Cloud Atlas is like the mainstream version of this. Instead of using words like “liminal” and “interstitial” it summarises everything into three very simple words “EVERYTHING IS CONNECTED” and keeps blasting it like the pasar malam auction held in the field just downstairs. And then as if that’s not enough, they added a secondary, mandatory, utterly unrelated message:


or maybe it was


God knows, but we just need a message about love inside. Because which Hollywood movie is complete without an explicit inclusion of it?

What’s the next thing that’s wrong? About every racial, sexist, tribal, whathaveyou stereotype out there.

Hi I am a totally weird-looking Asian, but that’s ok because I’m from the future

Apparently in the future women’s rights seem to have regressed, because nobody’s making an objection to genetically modified identical females who serve customers who insult them in a sexually offensive way. Forgetting of course about every ethical consideration we are currently having about genetic engineering, because I assume that since it’s in the future they’ve had that debate and decided that these considerations are moot.
So we have a scared, shivering genetically engineered Asian female (who apparently has perfectly proportioned features) who’s picked out to be speshul even though we have no idea how so, and has to be saved by a bunch of males who seem to have it all worked out and now need a figurehead as their revolution leader. On every possible road said female is hesitant and has to be reassured five hundred times to follow strong, intelligent male, who looks suspiciously white (when I was watching it I thought it was supposed to be, you know, futuristic, which explains everything, but I have now found out it’s just bad make-up). Does she have a choice in whether she is to be revolution leader? Considering that she just escaped from her captives due to their persuasion, I can totally see her surviving out on her own when she says no.
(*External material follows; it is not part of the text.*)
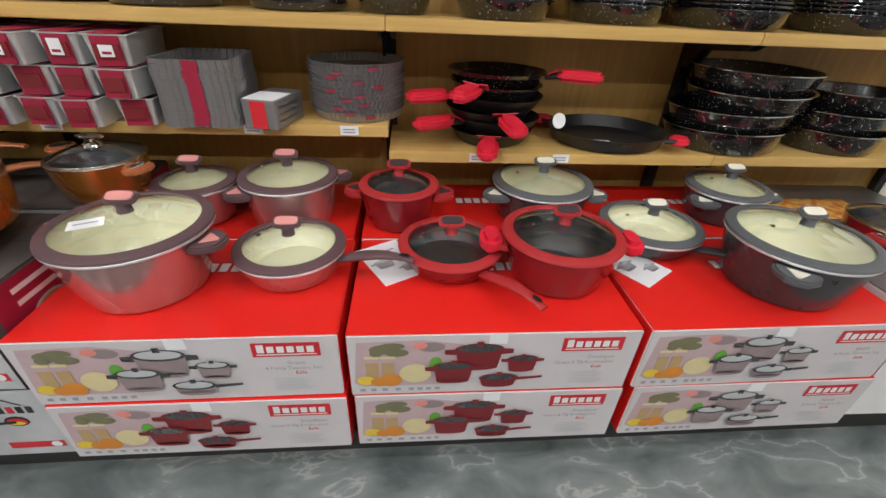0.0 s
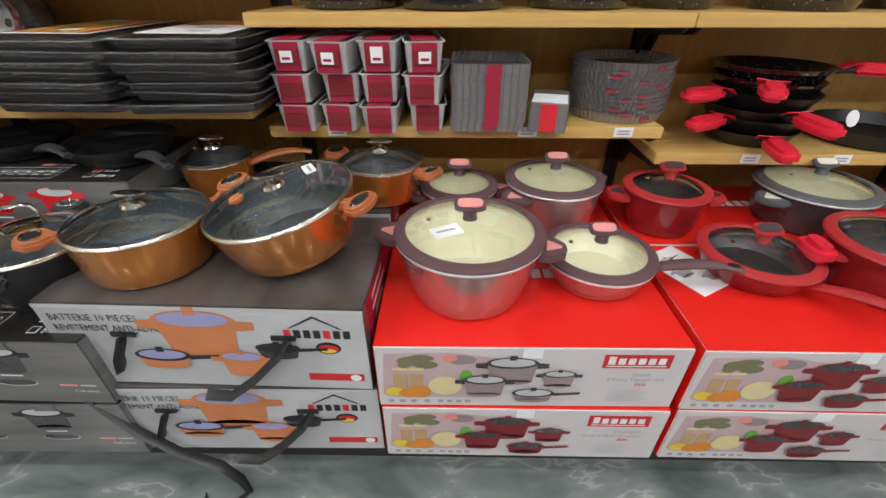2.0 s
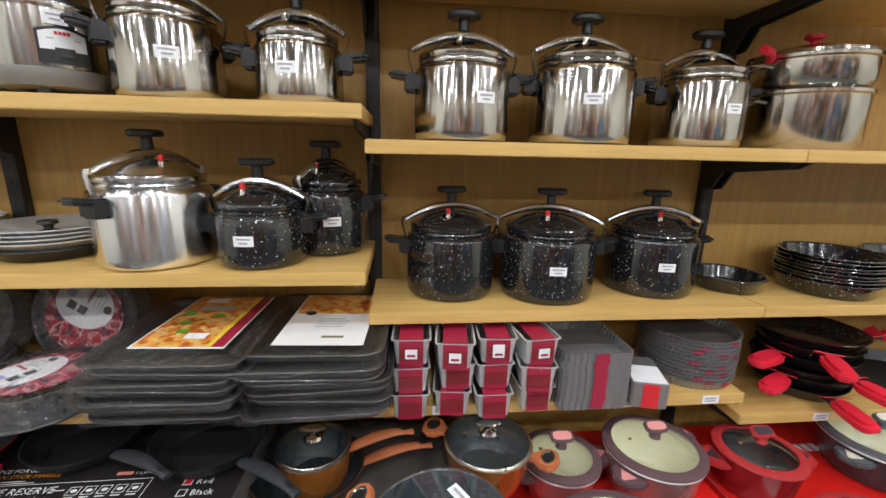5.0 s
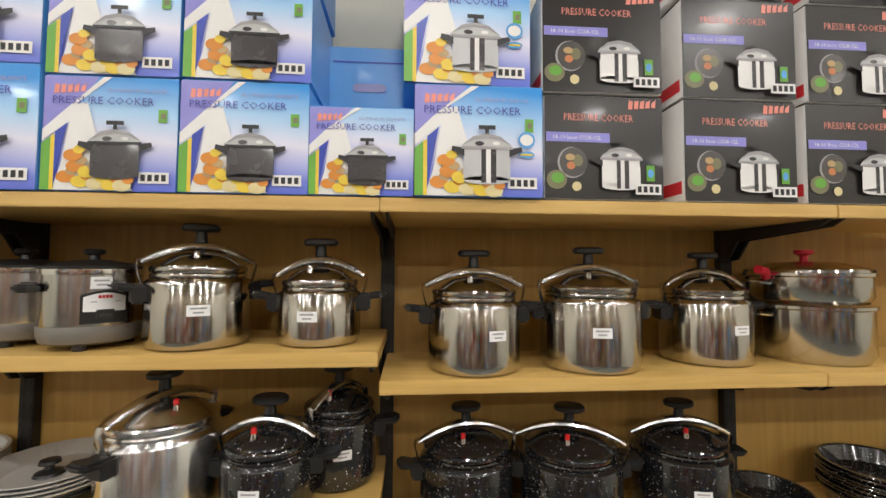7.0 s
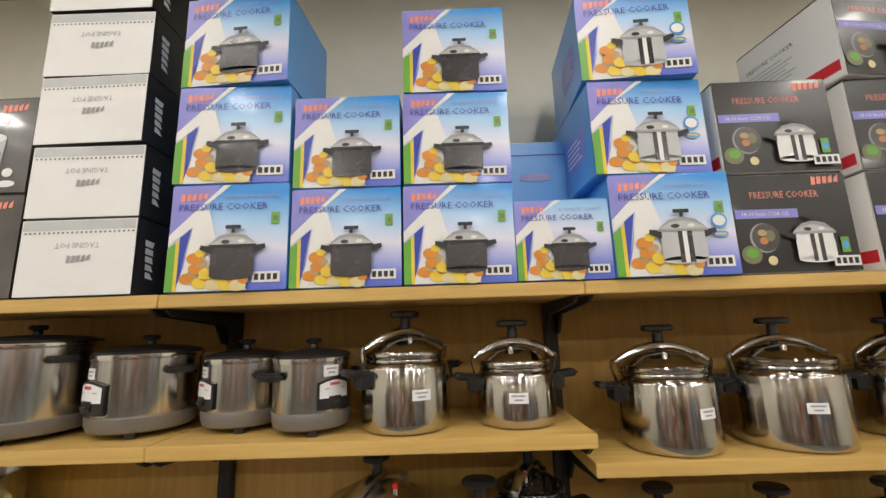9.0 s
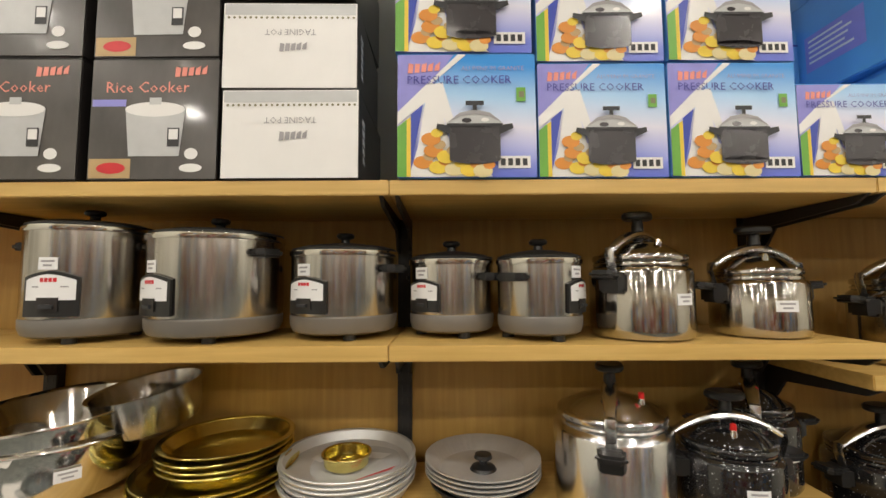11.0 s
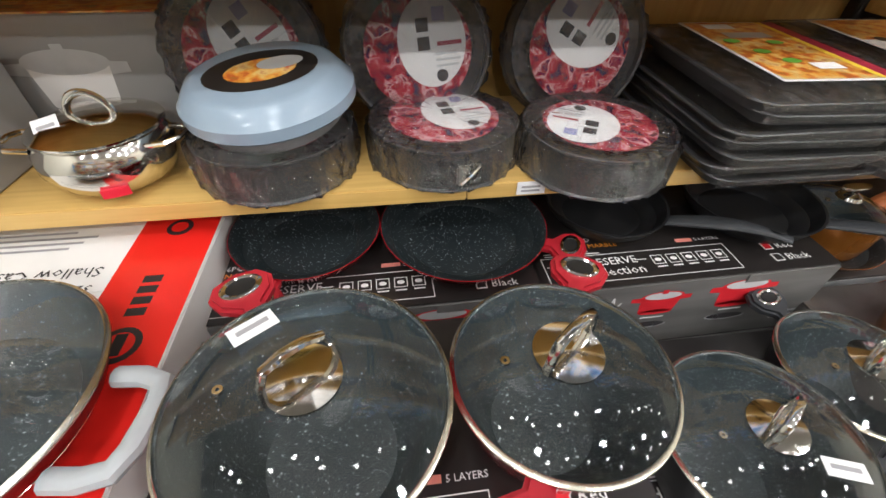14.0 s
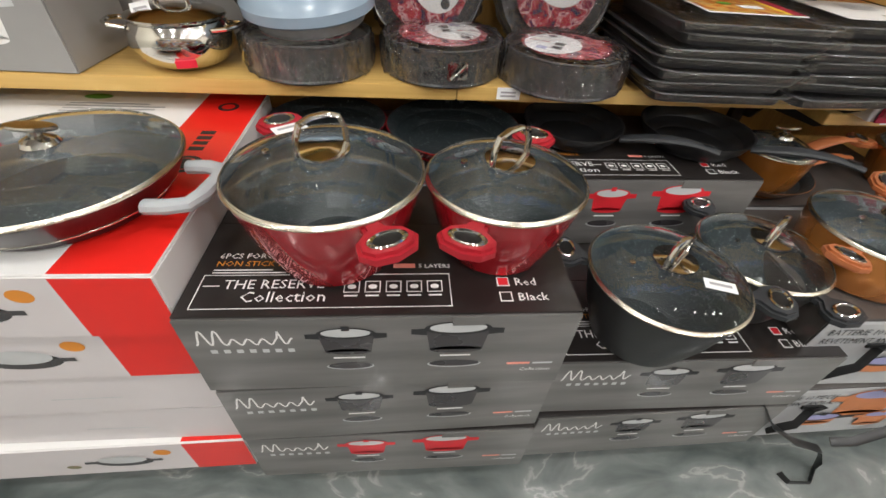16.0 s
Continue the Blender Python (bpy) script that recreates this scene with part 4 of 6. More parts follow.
cookpot("casserole", rl.format("small casserole"), "pot", G2, -0.025, 1.150, TOP, 0.113, 0.112, RED_DARK, NONSTICK, RIM_RED, "wedge", DARK_INLAY, [("wedge", -95, W2R), ("wedge", 85, W2R)])
cookpot("saute_pan", rl.format("long-handled pan"), "pan", G2, 0.111, 0.912, TOP, 0.131, 0.052, RED_DARK, NONSTICK, RIM_RED, "wedge", DARK_INLAY, long=[(33, RIM_RED, 0.19)])
cookpot("casserole", "deep red casserole with bright red handle covers and glass lid", "pot", G2, 0.379, 0.855, TOP, 0.143, 0.113, RED_DARK, NONSTICK, RIM_RED, "wedge", DARK_INLAY, [("cover", -95, W2R), ("cover", 88, W2R)], flare=0.82)
G3 = "charcoal cookware set"
gl = "charcoal {} with cream lining and grey-rimmed lid on carton"
cookpot("casserole", gl.format("casserole"), "pot", G3, 0.420, 1.185, TOP, 0.150, 0.112, CHARCOAL, CREAM, RIM_GREY, "wedge", IVORY, [("wedge", -70, W2G), ("wedge", 70, W2G)], collar=ALU_WHITE)
cookpot("saute_pan", gl.format("long-handled pan"), "pan", G3, 0.705, 1.015, TOP, 0.139, 0.054, CHARCOAL, CREAM, RIM_GREY, "wedge", IVORY, long=[(38, HANDLE_DARK, 0.20)], collar=ALU_WHITE)
cookpot("casserole", gl.format("small casserole"), "pot", G3, 1.042, 1.18, TOP, 0.122, 0.10, CHARCOAL, CREAM, RIM_GREY, "wedge", IVORY, [("wedge", -60, W2G), ("wedge", 80, W2G)], collar=ALU_WHITE)
cookpot("casserole", gl.format("large casserole"), "pot", G3, 0.957, 0.806, TOP, 0.159, 0.134, CHARCOAL, CREAM, RIM_GREY, "wedge", IVORY, [("wedge", -40, W2G), ("wedge", 140, W2G)], collar=ALU_WHITE, flare=0.82)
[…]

Hi all I need is a male to hug while he fights off all the monsters

What about the tribal plot? At every point we see it, we see it through our lens: the tribal way of life is backward, superstitious, and an utterly stupid way to live. When the daughter lies dying from pufferfish poison it is up to woman from developed place to save her, and all the villagers’ fears of the mountain (where Cloud Atlas is) being a cursed place seem unfounded to us. There is no attempt to understand their way of life whatsoever. Because hey, who will choose to live such a life if they only knew about our awesome ones where we have SCIENCE and TECHNOLOGY and NO MORE SUPERSTITION?

The bigger point is that characterisation is weak. I only ever care about the gay couple because they rise slightly above cliches; everyone else falls back to a template we are used to. Do I have more to say? No, because I don’t care and can’t remember the characters.

Is this interweaving of many stories a novel concept? It’s been used to death in fiction, let me tell you. In fact, any omnipresent sort of narration would have used it to look at different characters and create opportunities for interaction. And you would know that if you actually read.

If you aren’t looking to waste your time, I recommend watching Tomboy instead, a French movie that doesn’t seek to slam you over the head with a stinky tuna chanting WE ARE ALL CONNECTED


One comment

  1. zoorado · January 20, 2013

    i remember feeling incredulous when i heard about all the positive reviews. that was when i knew who the director is. the trailer made it look like a hackjob lol.

    i think every other bae doona film looks better than this, with the possible exception of that bae-doona-as-a-sex-doll film of which title i’ve forgotten.